Porquê? Vai haver uma certa fusão?
JS: Exactamente, porque já há muitos anos, nos anos 40 e 50 um padre natural da Amareleja estudou o canto alentejano e dizia que precisava de renovar-se, de abrir a outros universos. Como também sublinhava o Miguel Torga, o local universal é um local sem paredes. Era necessário deixar-se tocar por outras experiências instrumentais e outras formas de cantar sem perder de vista as suas origens. Fizemos modas novas, mais exigentes do ponto de vista interpretativo e melódico, porque hoje em dia, o alentejano tem outro tacto e outro tipo de conhecimentos que lhes permite ser mais exigentes. É preciso que se dê um impulso ao canto alentejano e que se saia daquele “torpor” do primitivo. É importante mistura-lo com outros cantos e enriquece-lo, dar-lhe outras formas, sempre tendo como ponto de partida as origens sem as perder de vista. Tudo isso é possível, com todos os riscos que comporta, nós sabemos que sim, é por tentativas que lá vamos, esta é mais uma.
Mas, acha que os alentejanos não vão aderir a este novo disco?
JS: Muitos aderem e já tive essa experiencia em 2000, fiz um trabalho sobre modas alentejanas com diversos grupos que se chamava “vozes do sul” . Ganhei inclusive prémios com esse trabalho para qual convidei o meu irmão, o grupo coral de casa do povo de Serpa e o grupo coral etnográfico de camponesas de Castro Verde.

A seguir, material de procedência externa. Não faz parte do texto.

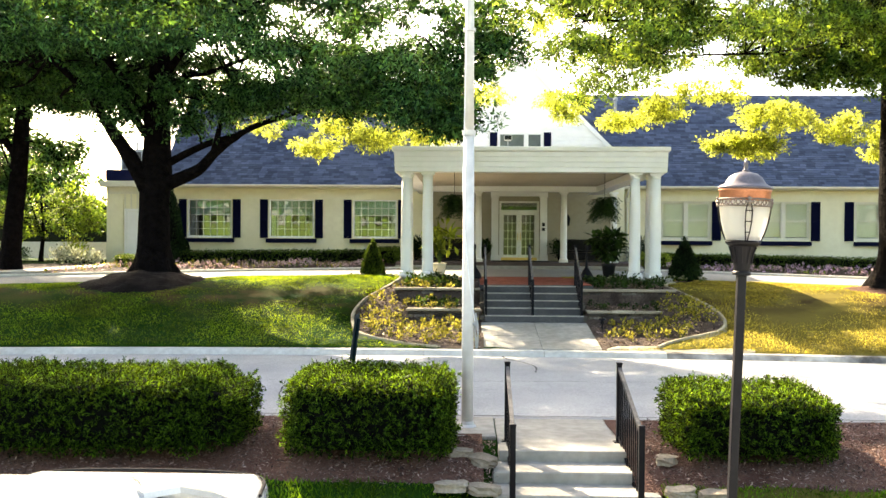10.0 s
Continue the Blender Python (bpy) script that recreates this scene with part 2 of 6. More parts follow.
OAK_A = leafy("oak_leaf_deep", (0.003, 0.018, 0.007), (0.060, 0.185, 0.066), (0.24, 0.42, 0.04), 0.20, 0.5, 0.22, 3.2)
OAK_C = leafy("oak_leaf_mid", (0.005, 0.028, 0.007), (0.060, 0.160, 0.034), (0.40, 0.54, 0.05), 0.29, 0.5, 0.15, 1.6, 0.2)
MAPLE = leafy("maple_leaf", (0.040, 0.070, 0.010), (0.115, 0.145, 0.018), (0.46, 0.50, 0.05), 0.38, 0.6)
# brighter, yellower copy of the oak leaf, with sunlight put into its colour
OAK_B = leafy("oak_leaf_sunlit", (0.055, 0.100, 0.012), (0.150, 0.200, 0.030), (0.72, 0.76, 0.12), 0.54, 0.6, 0.0, 2.6, 0.5)
# wide spread between tufts puts shaded gaps and glints into the leaf colour
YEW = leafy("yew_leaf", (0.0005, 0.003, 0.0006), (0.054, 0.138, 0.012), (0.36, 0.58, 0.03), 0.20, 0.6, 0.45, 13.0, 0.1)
BOX = leafy("boxwood_leaf", (0.010, 0.030, 0.004), (0.045, 0.088, 0.010), (0.22, 0.30, 0.03), 0.25)
CONIFER = leafy("arborvitae_leaf", (0.004, 0.013, 0.006), (0.016, 0.036, 0.011), (0.06, 0.10, 0.02), 0.15, 0.7)
FERN = leafy("fern_leaf", (0.004, 0.015, 0.004), (0.020, 0.048, 0.012), (0.10, 0.17, 0.02), 0.20)
LIME = leafy("lime_leaf", (0.090, 0.150, 0.018), (0.160, 0.220, 0.030), (0.45, 0.50, 0.05), 0.4)
GOLD = leafy("golden_bedding_leaf", (0.07, 0.085, 0.012), (0.40, 0.33, 0.050), (0.52, 0.45, 0.07), 0.32)
PINK = leafy("pink_flower", (0.26, 0.15, 0.15), (0.56, 0.42, 0.41), (0.45, 0.30, 0.30), 0.3)
PALE = leafy("pale_shrub_leaf", (0.22, 0.23, 0.13), (0.46, 0.46, 0.34), (0.40, 0.42, 0.25), 0.3)
SHOOT = leafy("shoot_leaf", (0.060, 0.150, 0.040), (0.19, 0.30, 0.06), (0.52, 0.66, 0.08), 0.42)
MAGENTA = leafy("magenta_flower", (0.24, 0.13, 0.22), (0.55, 0.42, 0.51), (0.45, 0.25, 0.36), 0.3)
BLADE = leafy("grass_blade", (0.004, 0.055, 0.002), (0.015, 0.108, 0.004), (0.42, 0.55, 0.03), 0.30, 0.6, 0.0, 0.9)
# brighter copy of the grass blade, sun on the bank's foot in its colour
NEARBLADE = leafy("sunlit_grass_blade", (0.020, 0.080, 0.003), (0.055, 0.160, 0.006), (0.36, 0.56, 0.03), 0.26)
DRYBLADE = leafy("dry_grass_blade", (0.048, 0.050, 0.008), (0.115, 0.100, 0.020), (0.74, 0.60, 0.09), 0.38, 0.6, 0.0, 0.9)

def drier(m, tone, share, worn_share):
    """Straw tones mixed in where the lawn is dry: east of the stairs, and in patches."""
    n, l = m.node_tree.nodes, m.node_tree.links
    b = n["Principled BSDF"]
    old = b.inputs["Base Color"].links[0].from_socket
    tc = n.new("ShaderNodeTexCoord")
    sp = n.new("ShaderNodeSeparateXYZ")
    l.new(tc.outputs["Object"], sp.inputs[0])
    mr = n.new("ShaderNodeMapRange")
    mr.inputs["From Min"].default_value, mr.inputs["From Max"].default_value, mr.inputs["To Max"].default_value = 11.0, 17.0, share
    l.new(sp.outputs["X"], mr.inputs["Value"])
    ns = n.new("ShaderNodeTexNoise")
    ns.inputs["Scale"].default_value, ns.inputs["Detail"].default_value = 0.6, 5
    l.new(tc.outputs["Object"], ns.inputs["Vector"])
    m2 = n.new("ShaderNodeMapRange")
    m2.inputs["From Min"].default_value, m2.inputs["From Max"].default_value, m2.inputs["To Max"].default_value = 0.56, 0.76, 0.13
    l.new(ns.outputs["Fac"], m2.inputs["Value"])
    mx = n.new("ShaderNodeMath")
    mx.operation = "MAXIMUM"
    l.new(mr.outputs[0], mx.inputs[0])
    l.new(m2.outputs[0], mx.inputs[1])
    mix = n.new("ShaderNodeMix")
    mix.data_type = "RGBA"
    l.new(mx.outputs[0], mix.inputs["Factor"])
    l.new(old, mix.inputs[6])
    mix.inputs[7].default_value = (*tone, 1)
    l.new(mix.outputs[2], b.inputs["Base Color"])
    # worn brown ground half-way up the slope
    m4 = n.new("ShaderNodeMapRange")
    m4.inputs["From Min"].default_value, m4.inputs["From Max"].default_value = 0.0, 1.9
    m4.inputs["To Min"].default_value, m4.inputs["To Max"].default_value = 1.25, 0.0
    off = n.new("ShaderNodeMath")
    off.operation = "SUBTRACT"
    l.new(sp.outputs["Y"], off.inputs[0])
    off.inputs[1].default_value = 20.3
    absn = n.new("ShaderNodeMath")
    absn.operation = "ABSOLUTE"
    l.new(off.outputs[0], absn.inputs[0])
    l.new(absn.outputs[0], m4.inputs["Value"])
    wn_ = n.new("ShaderNodeTexNoise")
    wn_.inputs["Scale"].default_value, wn_.inputs["Detail"].default_value = 1.1, 6
    l.new(tc.outputs["Object"], wn_.inputs["Vector"])
    m5 = n.new("ShaderNodeMapRange")
    m5.inputs["From Min"].default_value, m5.inputs["From Max"].default_value, m5.inputs["To Max"].default_value = 0.40, 0.66, worn_share
    l.new(wn_.outputs["Fac"], m5.inputs["Value"])
    mm = n.new("ShaderNodeMath")
    mm.operation = "MULTIPLY"
    mm.use_clamp = True
    l.new(m4.outputs[0], mm.inputs[0])
    l.new(m5.outputs[0], mm.inputs[1])
    last = n.new("ShaderNodeMix")
    last.data_type = "RGBA"
    l.new(mm.outputs[0], last.inputs["Factor"])
    l.new(mix.outputs[2], last.inputs[6])
    last.inputs[7].default_value = (0.058, 0.038, 0.015, 1)
    l.new(last.outputs[2], b.inputs["Base Color"])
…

Esse trabalho revelou o canto alentejano feminino, porque a seguir do 25 de Abril de 1974 surgiram grupos só de mulheres, elas também conhecem as modas já que há uma grande tradição oral e é sobretudo música de trabalho, dos camponeses. No passado, o homem da vila, inclusivamente os intelectuais interessaram-se em promover o canto alentejano, posso dar o exemplo, de uma revista publicada no século XIX , que se chamava “tradição”, com gente ligada á cultura que se deixou seduzir por esta vertente musical e há modas antigas que tem poemas, é demasiado elaborado para ser criação oral. Actualmente temos o caso do António Lobo Antunes fascinado pelo canto alentejano, que escreveu as letras especificamente para nós musicarmos e adaptou a sua linguagem ao estilo do Alentejo.
Quantos temas deste autor constam deste trabalho discográfico?
JS: São quatro, dois musicados por cada um de nós. O álbum tem mais oito temas e uma novidade, que foi para mim uma grande surpresa. Em Ponte Sor, no Alto Alentejo descobri uma orquestra de harmónicas. Os portugueses, por norma, são exímios executantes nos concursos internacionais de acordeão e de harmónica e concorrem com os grandes mestres da europa central. Este grupo tem mais de 20 músicos e foi uma surpresa muito agradável. Eles tocam música clássica e tem notação muito peculiar para a harmónica, a escrita musical para este instrumento é uma obra de arte, é impressionantes e isso também é revelado neste trabalho. Há uma das modas que por sinal canto a solo acompanhado por essa orquestra, é um canto de lavoura. Tudo isto é tratado com pinças, porque o canto alentejano é algo muito delicado e a nossa dedicação é muito grande, por isso tivemos todo o cuidado e instrumentalmente não é adulterado de modo nenhum.
Com uma carreira recheada de êxitos em termos de música alentejana sentiu algum receio em criar modas e cantares diferentes, quando ainda subsiste uma grande resistência por parte dos puristas na transfusão de outras influências musicais?
JS: Os puristas serão sempre puristas. Mas, tive uma experiencia agradável de uma moda que foi acompanha ao piano. Primeiro gravámos o coral em estúdio e depois com um pianista alemão, fascinado com a música alentejana, que idealizou todo o acompanhamento instrumental e quando ouvi tudo já misturado fiquei pregado na cadeira sem saber o que pensar. Mas, era brilhante, é de um álbum que gravei há doze anos, entretanto na altura, levei a gravação para Serpa e dei-lhes a ouvir, mais de 50% das pessoas gostaram e isso já me deixou satisfeito, outros ficaram encostados à parede com o mesmo ar com que fiquei quando o ouvi pela primeira vez. Não podemos pensar nos puristas, eles acabam também por ceder, de qualquer forma não deixa de ser uma tentativa de sensibiliza-los.